The court then addressed the issue of whether RALL had “participated” in the arbitration proceedings. The court noted that the conclusion of the MOU created a fundamental change in position, after which RALL made clear that the arbitration should be stopped because the settlement had resolved the dispute which had been submitted to arbitration. While RALL had written to inform SIAC of the facts and for information to apprise of itself of the actions taken by AGMS and the Tribunal, the making of such queries could not amount to participation.

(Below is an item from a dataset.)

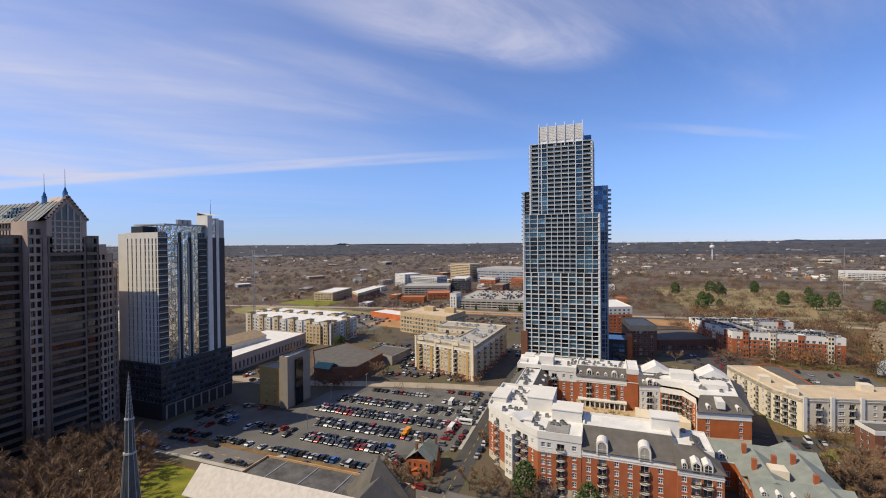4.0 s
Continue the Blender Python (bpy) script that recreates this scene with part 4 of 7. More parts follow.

Setting aside under Art 34 of the Model Law on the ground of lack of jurisdiction

Next, the Court of Appeal turned its attention to the effect of the MOU. The court found that as the MOU had resolved the dispute between the parties, there was no longer a dispute to be arbitrated. Thus, from the date of the MOU, the mandate given to the Tribunal to decide the dispute between the parties had ended. Accordingly, the Award contained decisions on matters that were, in the language of Art 34(2)(a)(iii) of the Model Law, “beyond the scope of the submission to arbitration”. The court therefore set aside the Award on that basis.

Comment

This decision establishes that a non-participating respondent in an arbitration remains entitled to raise a jurisdictional objection when seeking to set aside the arbitral award, even though it did not utilise the mechanism provided in Art 16(3) to appeal to the High Court against the tribunal’s decision on its jurisdiction.

Nonetheless, as the Court of Appeal noted, the decision not to participate in the arbitration and a failure to utilise the appeal procedure of Art 16(3) could be a risky move. If it subsequently turns out during the setting aside application that the respondent is mistaken in his belief that an arbitral tribunal lacks jurisdiction, then the respondent would be left with a valid award against it. In contrast, utilising Art 16(3) would allow the respondent to determine at an early stage whether its views about jurisdiction were mistaken; and if so, to continue to defend the arbitration claims on substantive grounds.